Monday 2 August 2010


I’m watching a morning show where they are arguing whether or not children should be trained like dogs. Yes, I’m serious. One woman who is for the tough love canine approach suggests that children need discipline and training, and it’s the parent’s job to enforce this approach. On the flip side of the argument, horrified twin-set wearing Mother number one, suggests that children should – and can be – reasoned with and should be taught, not trained. Not to mention, the thought of referring to her child as if it was a dog made her shudder down to her sensible flat pumps.
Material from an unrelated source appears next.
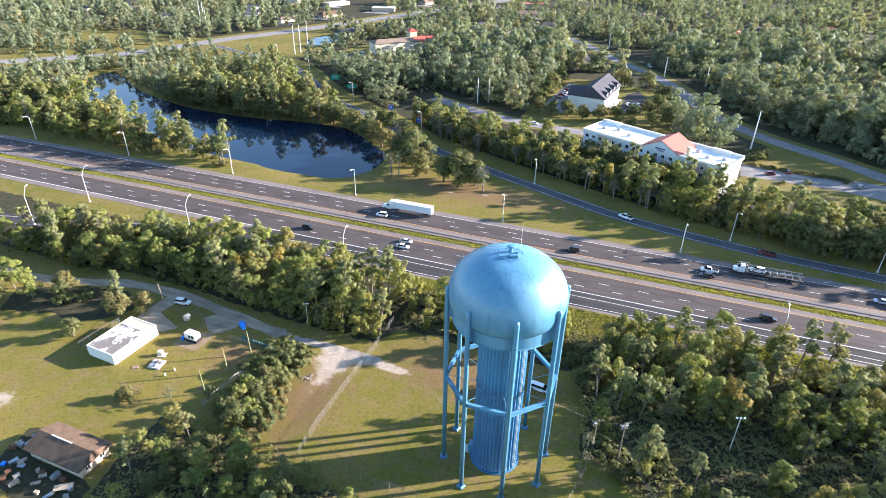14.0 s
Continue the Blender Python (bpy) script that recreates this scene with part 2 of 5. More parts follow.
ROOF_WHITE = white_roof("white_membrane", amount=0.9)
ROOF_PALE = white_roof("dusty_white_roof", (0.42, 0.41, 0.39), amount=0.66)
ROOF_STAINED = white_roof("stained_white_roof", (0.62, 0.59, 0.55), (0.15, 0.135, 0.125), 0.47)
ROOF_RED = plain("red_roof", (0.37, 0.070, 0.042), 0.6, 0, 0.2, 0.8, 3.0, 0.02)
ROOF_GREY = plain("grey_shingle", (0.06, 0.06, 0.068), 0.85, 0, 0.3, 0.6, 4.0, 0.02)
ROOF_BROWN = plain("brown_shingle", (0.115, 0.078, 0.055), 0.85, 0, 0.4, 0.5, 4.0, 0.02)
ROOF_TAN = plain("tan_roof", (0.20, 0.145, 0.11), 0.8, 0, 0.25, 0.4, 3.0, 0.02)
WALL_HOTEL = plain("hotel_stucco", (0.52, 0.56, 0.58), 0.85, 0, 0.1)
WALL_SAND = plain("sand_stucco", (0.46, 0.36, 0.27), 0.85, 0, 0.12)
GLASS = glass_dark("window_glass")
RUBBER = plain("rubber", (0.02, 0.02, 0.02), 0.85, 0, 0.2)
RIM = plain("wheel_rim", (0.4, 0.4, 0.42), 0.35, 0.8, 0.1)
WHITE_PAINT, BLACK_PAINT = car_paint("white_paint", (0.78, 0.78, 0.77)), car_paint("black_paint", (0.022, 0.022, 0.026))
SILVER_PAINT, BLUE_PAINT = car_paint("silver_paint", (0.42, 0.44, 0.46)), car_paint("blue_paint", (0.10, 0.17, 0.26))
MAROON_PAINT = car_paint("maroon_paint", (0.16, 0.018, 0.02))
LAMP_RED, LAMP_CLEAR = car_paint("tail_lens", (0.35, 0.01, 0.01)), car_paint("head_lens", (0.75, 0.75, 0.72))
TARP_BLUE = plain("blue_plastic", (0.015, 0.20, 0.62), 0.5, 0, 0.2)
SIGN_GREEN, SIGN_BLUE = plain("sign_green", (0.0, 0.30, 0.17), 0.5, 0, 0.1), plain("sign_blue", (0.02, 0.11, 0.48), 0.5, 0, 0.1)
CHAIN_LINK = lattice("chain_link", (0.34, 0.34, 0.33), wire=0.10)
TIMBER = plain("grey_timber", (0.33, 0.27, 0.20), 0.9, 0, 0.35)


# ---------------------------------------------------------------- mesh tools
class Geo:
    """Gathers vertices and faces of one mesh."""

    def __init__(self):
        self.v, self.f, self.m, self.slot = [], [], [], 0

    def add(self, verts, faces):
        k = len(self.v)
        self.v += [tuple(p) for p in verts]
        self.f += [tuple(i + k for i in q) for q in faces]
        self.m += [self.slot] * len(faces)
        return self

    def box(self, c, s, rz=0.0, taper=1.0, bevel=0.0):
        """A box with its centre c and size s, turned by rz degrees; bevel cuts its upright and top edges."""
        x, y, z = (a / 2 for a in s)
        ca, sa = math.cos(radians(rz)), math.sin(radians(rz))
        if bevel:
            e = min(bevel, x * 0.9, y * 0.9)
            ring = [(-x + e, -y), (x - e, -y), (x, -y + e), (x, y - e), (x - e, y), (-x + e, y), (-x, y - e), (-x, -y + e)]
            fx, fy = (x - e) / x, (y - e) / y
            rows = [[(a, b, -z) for a, b in ring], [(a, b, z - e) for a, b in ring], [(a * fx, b * fy, z) for a, b in ring]]
        else:
            ring = [(-x, -y), (x, -y), (x, y), (-x, y)]
            rows = [[(a, b, -z) for a, b in ring], [(a * taper, b * taper, z) for a, b in ring]]
        n = len(ring)
        pts = [(c[0] + a * ca - b * sa, c[1] + a * sa + b * ca, c[2] + h) for r in rows for a, b, h in r]
        faces = [(k * n + i, k * n + (i + 1) % n, (k + 1) * n + (i + 1) % n, (k + 1) * n + i) for k in range(len(rows) - 1) for i in range(n)]
        faces += [tuple(range(n))[::-1], tuple(range((len(rows) - 1) * n, len(rows) * n))]
        return self.add(pts, faces)

    def rod(self, p, q, r0, r1=None, n=8, caps=True):
        r1 = r0 if r1 is None else r1
        p, q = Vector(p), Vector(q)
        w = (q - p).normalized()
        u = w.orthogonal().normalized()
        t = w.cross(u)
        ring = [(u * math.cos(2 * math.pi * i / n) + t * math.sin(2 * math.pi * i / n)) for i in range(n)]
        pts = [p + a * r0 for a in ring] + [q + a * r1 for a in ring]
        faces = [(i, (i + 1) % n, n + (i + 1) % n, n + i) for i in range(n)]
        if caps:
            faces += [tuple(range(n))[::-1], tuple(range(n, 2 * n))]
        return self.add(pts, faces)

    def tube(self, pts, radii, n=6):
        """A bent pipe through points, its rings joined along the way."""
        pts = [Vector(p) for p in pts]
        rows, side = [], None
        for i, (p, r) in enumerate(zip(pts, radii)):
            w = (pts[min(i + 1, len(pts) - 1)] - pts[max(i - 1, 0)]).normalized()
            u = w.orthogonal() if side is None else side - w * side.dot(w)
            side = u.normalized()
            t = w.cross(side)
            rows += [p + (side * math.cos(2 * math.pi * k / n) + t * math.sin(2 * math.pi * k / n)) * r for k in range(n)]
        return self.add(rows, [(j * n + k, j * n + (k + 1) % n, (j + 1) * n + (k + 1) % n, (j + 1) * n + k) for j in range(len(pts) - 1) for k in range(n)])

    def lathe(self, profile, n=32, centre=(0, 0, 0), flute=None):
        """Turns a profile of (radius, z) about a vertical axis."""
        pts = []
        for r, z in profile:
            for i in range(n):
                a = 2 * math.pi * i / n
                rr = r * (flute(i) if flute else 1)
                pts.append((centre[0] + rr * math.cos(a), centre[1] + rr * math.sin(a), centre[2] + z))
        return self.add(pts, [(k * n + i, k * n + (i + 1) % n, (k + 1) * n + (i + 1) % n, (k + 1) * n + i) for k in range(len(profile) - 1) for i in range(n)])

    def slab(self, outline, z0, z1):
        """A flat slab over an outline of (x, y)."""
        n = len(outline)
        if sum(a[0] * b[1] - b[0] * a[1] for a, b in zip(outline, outline[1:] + outline[:1])) < 0:
            outline = outline[::-1]
        pts = [(*p, z0) for p in outline] + [(*p, z1) for p in outline]
        return self.add(pts, [(i, (i + 1) % n, n + (i + 1) % n, n + i) for i in range(n)] + [tuple(range(n, 2 * n)), tuple(range(n))[::-1]])

    def ribbon(self, line, width, z0, z1, shift=0.0):
        """A slab that follows a line of (x, y); shift moves it to the line's left."""
        left, right = [], []
        for i, p in enumerate(line):
            a, b = Vector(line[max(i - 1, 0)]), Vector(line[min(i + 1, len(line) - 1)])
            t = (b - a).normalized()
            nrm = Vector((-t.y, t.x))
            c = Vector(p) + nrm * shift
            w = width[i] if isinstance(width, (list, tuple)) else width
            left.append(c + nrm * w / 2)
            right.append(c - nrm * w / 2)
        k, pts = len(line), []
        for z in (z0, z1):
            pts += [(*p, z) for p in left] + [(*p, z) for p in right]
        faces = []
        for i in range(k - 1):
            faces += [(2 * k + i, 3 * k + i, 3 * k + i + 1, 2 * k + i + 1), (k + i, k + i + 1, 3 * k + i + 1, 3 * k + i), (i, 2 * k + i, 2 * k + i + 1, i + 1)]
        return self.add(pts, faces)

    def mesh(self, name, *mats, smooth=False):
        me = bpy.data.meshes.new(name)
        me.from_pydata(self.v, [], self.f)
        for m in mats:
            me.materials.append(m)
        if len(mats) > 1:
            me.polygons.foreach_set("material_index", self.m)
        if smooth:
            me.polygons.foreach_set("use_smooth", [True] * len(me.polygons))
        me.update()
        return me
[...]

From where I sit, this one falls into the lap of semantics – cause to me I'm not sure I see the difference. For starters, I’m thinking miss Tough Love is not saying kids are dogs (although some have the tenacity of Pitbulls, drool like Sharpei’s, and have the bowel habits of an untrained puppy…I’m just sayin’). Secondly the terms train vs. teach I'm thinking is where the argument hangs. So let’s just say at this point they are one in the same. Train-teach, teach-train, the end result is getting your child to behave, do what you want without crushing it’s little spirit, and enacting discipline so the child feels safe and knows what a boundary is. Trust me, all you have to do is look at a teenager with no boundaries and you’ll be running out and buying dog collars!
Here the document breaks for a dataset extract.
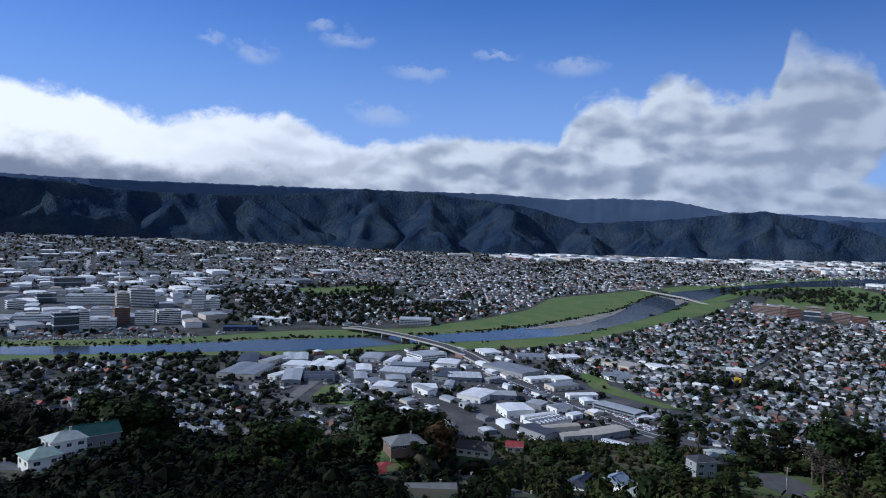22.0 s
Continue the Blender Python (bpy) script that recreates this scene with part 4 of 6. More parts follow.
def window_part(parent, x, y, z, w, h, face):
    """A framed window on the wall; face: 0 front (-y), 1 right, 2 back, 3 left."""
    m = Matrix.Translation((x, y, z)) @ Matrix.Rotation((0, math.pi / 2, math.pi, -math.pi / 2)[face], 4, "Z")
    bm = bmesh.new()
    t = 0.09
    for dims in ((-w / 2 - t, w / 2 + t, -0.06, 0.02, -t, 0), (-w / 2 - t, w / 2 + t, -0.06, 0.02, h, h + t), (-w / 2 - t, -w / 2, -0.06, 0.02, 0, h), (w / 2, w / 2 + t, -0.06, 0.02, 0, h), (-0.03, 0.03, -0.05, 0.02, 0, h)):
        bm_box(bm, *dims)
    bm.transform(m)
    fr = part("window_frame", bm, TRIM, parent)
    bm = bmesh.new()
    bm_box(bm, -w / 2, w / 2, -0.03, 0.02, 0, h)
    bm.transform(m)
    part("pane", bm, GLASS, fr)


def wall_mesh(w, d, h, rise, kind, sink=2.5):
    bm = bmesh.new()
    hw, hd = w / 2, d / 2
    if kind == "gable":
        v = [bm.verts.new(p) for p in ((-hw, -hd, -sink), (hw, -hd, -sink), (hw, hd, -sink), (-hw, hd, -sink), (-hw, -hd, h), (hw, -hd, h), (hw, hd, h), (-hw, hd, h), (-hw, 0, h + rise * 0.93), (hw, 0, h + rise * 0.93))]
        for f in ((0, 1, 5, 4), (2, 3, 7, 6), (1, 2, 6, 9, 5), (3, 0, 4, 8, 7), (3, 2, 1, 0), (4, 5, 9, 8), (6, 7, 8, 9)):
            bm.faces.new([v[i] for i in f])
    else:
        bm_box(bm, -hw, hw, -hd, hd, -sink, h)
    return bm


ROOF_WORDS = {"hip": "hipped", "gable": "gabled", "flat": "flat"}


def build_hill_house(x, y, z, w, d, storeys, kind, roof, wall, turn, extra):
    h = 2.75 * storeys + 0.3
    rise = min(w, d) * 0.5 * (0.62 if kind == "gable" else 0.5)
    if extra == "dormers":
        h, rise = 2.9, 3.9
    rw, ww = roof.name.replace("roof_", "").replace("roof", ""), wall.name.replace("wall_", "").replace("wall", "")
    top = thing("house", pose(x, y, z, 0, 0, turn), f"{ww} {'two-storey ' if storeys >= 1.6 else ''}house with a {rw} {ROOF_WORDS[kind]} roof among hillside bush", "house", "hillside houses")
    part("wall", wall_mesh(w, d, h, rise, kind), wall, top)
    rf = part("roof", roof_mesh(w, d, h, rise, kind), roof, top)
    rows = [1.0] if storeys < 1.6 else [0.9, 3.6]
    for zz in rows:
        if zz + 1.2 > h:
            continue
        n = max(2, int(w / 3.4))
        for i in range(n):
            window_part(top, -w / 2 + (i + 0.5) * w / n, -d / 2, zz, 1.5 if i % 2 else 1.9, 1.15, 0)
            if i % 2 == 0:
                window_part(top, -w / 2 + (i + 0.5) * w / n, d / 2, zz, 1.4, 1.1, 2)
        m = max(1, int(d / 4))
        for i in range(m):
            window_part(top, w / 2, -d / 2 + (i + 0.5) * d / m, zz, 1.4, 1.15, 1)
            window_part(top, -w / 2, -d / 2 + (i + 0.5) * d / m, zz, 1.4, 1.15, 3)
    box_part("door", (-0.45 + w * 0.12, 0.45 + w * 0.12, -d / 2 - 0.05, -d / 2 + 0.02, 0, 2.05), TIMBER, top)
    if kind != "flat":
        bm = bmesh.new()
        bm_box(bm, w * 0.2 - 0.3, w * 0.2 + 0.3, 0.4, 0.9, h + rise * 0.3, h + rise + 0.7)
        bm_box(bm, w * 0.2 - 0.38, w * 0.2 + 0.38, 0.32, 0.98, h + rise + 0.7, h + rise + 0.82)
        part("chimney", bm, CONCRETE, rf)
        bm = bmesh.new()
        inset = (min(w, d) / 2 + 0.5) if kind == "hip" else 0.0
        bm_box(bm, -w / 2 - 0.5 + inset, w / 2 + 0.5 - inset, -0.12, 0.12, h + rise - 0.04, h + rise + 0.08)
        part("ridge_cap", bm, roof, rf)
        for sy in (-1, 1):
            box_part("gutter", (-w / 2 - 0.5, w / 2 + 0.5, sy * (d / 2 + 0.56) - 0.07, sy * (d / 2 + 0.56) + 0.07, h - 0.16, h - 0.02), TRIM, rf)
    if extra == "wing":
        bm = wall_mesh(d * 0.6, d * 0.75, h - 0.2, rise * 0.8, "gable")
        bm.transform(Matrix.Translation((w * 0.22, -d * 0.6, 0)) @ Matrix.Rotation(math.pi / 2, 4, "Z"))
        part("wing_wall", bm, wall, top)
        bm = roof_mesh(d * 0.6 + d * 0.3, d * 0.75, h - 0.2, rise * 0.8, "gable", 0.4)
        bm.transform(Matrix.Translation((w * 0.22, -d * 0.6 + d * 0.15, 0)) @ Matrix.Rotation(math.pi / 2, 4, "Z"))
        part("wing_roof", bm, roof, top)
        window_part(top, w * 0.22, -d * 0.9, 0.9, 1.8, 1.2, 0)
    if extra == "turret":
        bm = bmesh.new()
        bmesh.ops.create_cone(bm, cap_ends=True, segments=8, radius1=1.25, radius2=1.25, depth=h + 1.6, matrix=Matrix.Translation((w * 0.5, d * 0.42, h / 2 + 0.6)))
        tw = part("turret_wall", bm, wall, top)
        bm = bmesh.new()
        bmesh.ops.create_cone(bm, cap_ends=True, segments=8, radius1=1.6, radius2=0.03, depth=2.2, matrix=Matrix.Translation((w * 0.5, d * 0.42, h + 2.4)))
        part("turret_roof", bm, roof, tw)
        for lw, ld, lh, lx, ly, rm in ((8.5, 7.0, 2.7, w * 0.72, -d * 0.42, ROOF["paleblue"]), (7.5, 4.2, 2.3, -w * 0.22, -d * 0.72, ROOF["greyroof"])):
            bm = wall_mesh(lw, ld, lh, 1.2, "hip")
            bm.transform(Matrix.Translation((lx, ly, -0.6)))
            lt = part("lean_to_wall", bm, wall, top)
            bm = roof_mesh(lw, ld, lh, 1.2, "hip")
            bm.transform(Matrix.Translation((lx, ly, -0.6)))
            part("lean_to_roof", bm, rm, lt)
    if extra == "redverandah":
        bm = bmesh.new()
        bm_face(bm, (-w * 0.55, -d / 2 - 2.4, 2.3), (w * 0.45, -d / 2 - 2.4, 2.3), (w * 0.45, -d / 2 + 0.1, 3.2), (-w * 0.55, -d / 2 + 0.1, 3.2))
        bmesh.ops.solidify(bm, geom=bm.faces[:], thickness=0.12)
        vr = part("verandah_roof", bm, ROOF["redroof"], top, "sloping red iron verandah roof")
        for i in range(5):
            xx = -w * 0.53 + i * w * 0.24
            box_part("post", (xx - 0.06, xx + 0.06, -d / 2 - 2.3, -d / 2 - 2.18, -1.0, 2.3), TRIM, vr)
    if extra == "dormers":
        for sx in (-0.22, 0.2):
            bm = wall_mesh(1.9, 2.6, 1.5, 0.9, "gable", 0.0)
            bm.transform(Matrix.Translation((w * sx, -d * 0.27, h + 0.55)) @ Matrix.Rotation(math.pi / 2, 4, "Z"))
            dm = part("dormer", bm, WALL["brickwall"], rf)
            window_part(top, w * sx, -d * 0.27 - 0.96, h + 0.85, 0.9, 0.9, 0)
            bm = roof_mesh(2.4, 1.9, 1.5, 0.9, "gable", 0.25, 0.1)
            bm.transform(Matrix.Translation((w * sx, -d * 0.22, h + 0.6)) @ Matrix.Rotation(math.pi / 2, 4, "Z"))
            part("dormer_roof", bm, roof, rf)
        bm = bmesh.new()
        bm_box(bm, -w * 0.75, w * 0.7, -d / 2 - 3.2, -d / 2, -0.5, -0.1)
        dk = part("deck", bm, CONCRETE, top)
        for i in range(12):
            xx = -w * 0.74 + i * w * 0.13
            box_part("post", (xx, xx + 0.09, -d / 2 - 3.15, -d / 2 - 3.06, -0.1, 0.85), TIMBER, dk)
        box_part("rail", (-w * 0.75, w * 0.7, -d / 2 - 3.17, -d / 2 - 3.05, 0.85, 0.95), TIMBER, dk)
        bm = roof_mesh(w * 0.35, d * 0.7, 2.4, 0.9, "gable", 0.3)
        bm.transform(Matrix.Translation((w * 0.62, 0.5, 0)))
        part("side_roof", bm, roof, top)
    if extra in ("deck", "verandah", "balcony"):
        zz = 2.4 if extra == "balcony" else 0.0
        dk = box_part("deck", (-w * 0.5, w * 0.15, -d / 2 - 2.2, -d / 2, zz - 0.2, zz), TRIM, top)
        for i in range(9):
            xx = -w * 0.5 + i * w * 0.65 / 8
            box_part("post", (xx - 0.05, xx + 0.05, -d / 2 - 2.18, -d / 2 - 2.08, -2.0, zz + 1.0), TRIM, dk)
        box_part("rail", (-w * 0.5, w * 0.15, -d / 2 - 2.2, -d / 2 - 2.06, zz + 1.0, zz + 1.1), TRIM, dk)
        if extra == "verandah":
            box_part("verandah_roof", (-w * 0.55, w * 0.55, -d / 2 - 2.6, -d / 2 + 0.2, 2.5, 2.65), ROOF["whiteroof"], top)
    if extra == "pergola":
        for i in range(14):
            xx = -w / 2 + i * w / 13
            box_part("post", (xx - 0.1, xx + 0.1, -d / 2, -d / 2 + 0.2, h, h + 1.4), TRIM, top)
        box_part("beam", (-w / 2 - 0.3, w / 2 + 0.3, -d / 2 - 0.1, -d / 2 + 0.3, h + 1.4, h + 1.65), TRIM, top)
    if extra == "box":
        box_part("upper_wall", (-w * 0.3, w * 0.1, -d * 0.3, d * 0.35, h + 0.35, h + 0.95), WALL["greywall"], top)
        box_part("upper_roof", (-w * 0.34, w * 0.14, -d * 0.35, d * 0.4, h + 0.95, h + 1.15), WALL["white"], top)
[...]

More importantly however, the argument that one can reason with a two year old just makes me laugh out loud. Have you ever tried to reason with a two year old? I have, and it’s almost driven me to drink. In fact, there have been copious studies that say that before the child reaches the age of four, children have no ability to see reason, or at least intellectualize it. Hence, they need discipline, order and repetition so that right and wrong is clearly delineated. Not to mention, have you ever spent any serious time with hyper active toddler boys? I mean ones that are so hopped up on their own testosterone they are practically vibrating? As my cousin says who is the father of two very young, and VERY active boys, ‘you gotta take them out into a field and run ‘em like dogs.’ You see the trend here?
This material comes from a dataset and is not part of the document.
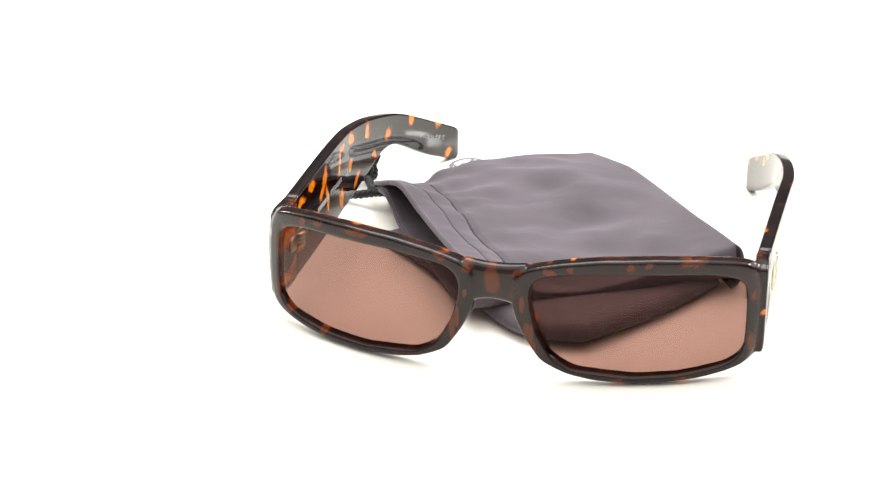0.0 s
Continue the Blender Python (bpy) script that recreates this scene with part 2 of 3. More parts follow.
M_METAL = plain("nickel", (0.60, 0.56, 0.45), 0.36, 1.0, 0.1)
M_BADGE_DARK = plain("badge_recess", (0.03, 0.03, 0.028), 0.5)
M_PRINT = plain("white_print", (0.42, 0.42, 0.41), 0.6)
M_CORD = plain("black_cord", (0.005, 0.005, 0.0055), 0.34, 0, 0.4, 900.0, 0.0002, 2500.0, shine=0.3)
M_TAG = plain("white_satin", (0.9, 0.89, 0.87), 0.55, 0, 0.03, 200.0, 0.00005, 3000.0)
M_TAG_INK = plain("grey_ink", (0.17, 0.17, 0.17), 0.6)
M_THREAD = plain("grey_thread", (0.045, 0.039, 0.043), 0.8)
M_TABLE = tabletop()


# ---------------------------------------------------------------- mesh helpers
def part(name, bm, material, parent, label="", smooth=True):
    bmesh.ops.recalc_face_normals(bm, faces=bm.faces)
    data = bpy.data.meshes.new(name)
    bm.to_mesh(data)
    bm.free()
    for p in data.polygons:
        p.use_smooth = smooth
    data.materials.append(material)
    ob = new(name, data)
    ob.parent = parent
    return tagged(ob, label)


def curve_through(xs, ys, at):
    """A smooth line through the knots (Catmull-Rom on uneven knots)."""
    xs, ys, at = np.array(xs, float), np.array(ys, float), np.array(at, float)
    m = np.gradient(ys, xs)
    i = np.clip(np.searchsorted(xs, at) - 1, 0, len(xs) - 2)
    h = xs[i + 1] - xs[i]
    t = (at - xs[i]) / h
    return ((2 * t**3 - 3 * t**2 + 1) * ys[i] + (t**3 - 2 * t**2 + t) * h * m[i]
            + (-2 * t**3 + 3 * t**2) * ys[i + 1] + (t**3 - t**2) * h * m[i + 1])


def loft(bm, sections, ring=False, cap=True):
    rows = [[bm.verts.new(Vector(p) * MM) for p in s] for s in sections]
    n = len(rows[0])
    pairs = list(zip(rows, rows[1:])) + ([(rows[-1], rows[0])] if ring else [])
    for a, b in pairs:
        for k in range(n):
            bm.faces.new((a[k], a[(k + 1) % n], b[(k + 1) % n], b[k]))
    if cap and not ring:
        bm.faces.new(rows[0][::-1])
        bm.faces.new(rows[-1])
    return rows


def squircle(n, power):
    pts = []
    for k in range(n):
        a = 2 * math.pi * (k + 0.5) / n
        c, s = math.cos(a), math.sin(a)
        pts.append((math.copysign(abs(c) ** power, c), math.copysign(abs(s) ** power, s)))
    return pts


def rounded(aspect, radius, steps=5):
    """A rounded rectangle, one unit half wide, for a section that is aspect times as high as wide; radius in half widths."""
    pts = []
    for cu, cw, start in ((1, 1, 0), (-1, 1, 90), (-1, -1, 180), (1, -1, 270)):
        for k in range(steps + 1):
            a = radians(start + 90 * k / steps)
            pts.append((cu * (1 - radius) + radius * math.cos(a), cw * (1 - radius / aspect) + radius / aspect * math.sin(a)))
    return pts


def polar(points, center, count):
    """A closed outline, sampled at even angles round a centre."""
    pts = [Vector(p) - Vector(center) for p in points]
    out = []
    for k in range(count):
        a = 2 * math.pi * k / count
        d = Vector((math.cos(a), math.sin(a)))
        best = 0.0
        for p, q in zip(pts, pts[1:] + pts[:1]):
            e = q - p
            den = d.x * e.y - d.y * e.x
            if abs(den) < 1e-9:
                continue
            r = (p.x * e.y - p.y * e.x) / den
            s = (p.x * d.y - p.y * d.x) / den
            if r > 0 and -1e-6 <= s <= 1 + 1e-6:
                best = max(best, r)
        out.append(best)
    out = np.array(out)
    for _ in range(2):
        out = (np.roll(out, 1) + 2 * out + np.roll(out, -1)) / 4
    return [(center[0] + r * math.cos(2 * math.pi * k / count), center[1] + r * math.sin(2 * math.pi * k / count)) for k, r in enumerate(out)]


def tube(points, radius, sides=10):
    bm = bmesh.new()
    pts = [Vector(p) for p in points]
    secs = []
    for i, p in enumerate(pts):
        t = (pts[min(i + 1, len(pts) - 1)] - pts[max(i - 1, 0)]).normalized()
        side = t.cross(Vector((0, 0, 1)))
        side = side.normalized() if side.length > 1e-3 else Vector((1, 0, 0))
        up = side.cross(t)
        r = radius(i / (len(pts) - 1)) if callable(radius) else radius
        secs.append([p + (side * math.cos(a) + up * math.sin(a)) * r for a in (2 * math.pi * k / sides for k in range(sides))])
    loft(bm, secs)
    return bm


def box(bm, lo, hi):
    """A closed box in mm, added to bm."""
    vs = [bm.verts.new(Vector((x, y, z)) * MM) for x in (lo[0], hi[0]) for y in (lo[1], hi[1]) for z in (lo[2], hi[2])]
    for f in ((0, 1, 3, 2), (4, 6, 7, 5), (0, 4, 5, 1), (2, 3, 7, 6), (0, 2, 6, 4), (1, 5, 7, 3)):
        bm.faces.new([vs[i] for i in f])
    return vs


def disc(radius, thick, sides=40, dome=0.0, axis_x=1, hole=0.0):
    """A round plate whose face looks along +x or -x, from x = 0 outward, in mm."""
    bm = bmesh.new()
    prof = [(0, radius), (thick * 0.7, radius), (thick, radius * 0.95)]
    if hole:
        prof += [(thick, hole * 1.04), (thick * 0.7, hole), (0, hole)]
    else:
        prof += [(thick + dome * 0.6, radius * 0.6), (thick + dome, radius * 0.02)]
    rows = [[bm.verts.new(Vector((axis_x * x, r * math.cos(a), r * math.sin(a))) * MM) for x, r in prof]
            for a in (2 * math.pi * k / sides for k in range(sides))]
    for a, b in zip(rows, rows[1:] + rows[:1]):
        last = len(prof) if hole else len(prof) - 1
        for k in range(last):
            bm.faces.new((a[k], b[k], b[(k + 1) % len(prof)], a[(k + 1) % len(prof)]))
    return bm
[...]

I was raised by a very strict mother who believed that rules and boundaries were tantamount. I wasn’t put out back to feed, I didn’t sleep in a wooden house, and I wasn't reared wearing a shock collar. Although I was cleaned behind my ears, given short easy commands that I could understand and was rewarded when I did good and scolded when I did badly. And I think I turned out pretty darn well. I respect my elders, I follow rules but not in any mind numbing way, I know how to behave in a variety of situations without embarrassing myself or others (okay there were a few years where I might have slipped up on this front), and I didn’t end up in jail.

I mean I ain't no dog, but that’s got to count for something.